The tradeoff is breadth. Mural absolutely covers core whiteboarding use cases, but Miro usually feels broader when the tool must serve more day-to-day product, planning, and cross-functional work outside workshop settings.
Head-to-Head: Key Differences
Platform Breadth
Miro usually wins here. It covers more use cases across product development, diagramming, planning, and visual collaboration at scale.
Workshop Facilitation
Mural usually has the stronger facilitation story. Its structure and session-oriented feel can make collaboration easier to guide, especially with mixed-experience groups.
Cross-Functional Adoption
Miro often feels easier to justify as a company-wide standard because its use cases extend well beyond workshops into broader team workflows.

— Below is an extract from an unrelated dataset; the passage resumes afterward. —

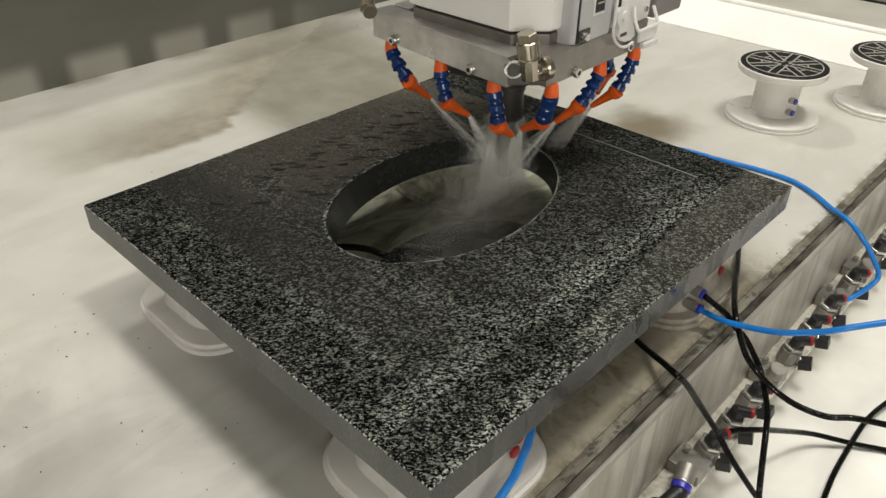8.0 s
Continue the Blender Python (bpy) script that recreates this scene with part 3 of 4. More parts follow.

Consulting and Innovation Teams
Mural is often especially attractive here. Teams that live inside workshops, client sessions, and structured collaboration may find it better aligned with how they actually work.
Value for the Money
Miro is often the better value when one platform needs to support many different collaboration jobs. Mural can be better value when better facilitation quality is the main reason you are buying the software in the first place.
Who Should Choose Miro?
Choose Miro if: you want a broader visual collaboration platform, need stronger cross-functional adoption, or want one canvas that can serve product, planning, diagramming, workshops, and async teamwork together.
Who Should Choose Mural?
Choose Mural if: your team runs a lot of facilitated sessions, strategy workshops, research synthesis, training, or consulting engagements where collaboration structure matters as much as the board itself.
The Verdict
For most organizations in 2026, Miro is the better choice because it is broader, more versatile, and easier to justify as a shared visual collaboration platform across teams. For workshop-heavy teams that care deeply about facilitation quality, Mural is the better fit. Miro wins on breadth. Mural wins on guided collaboration.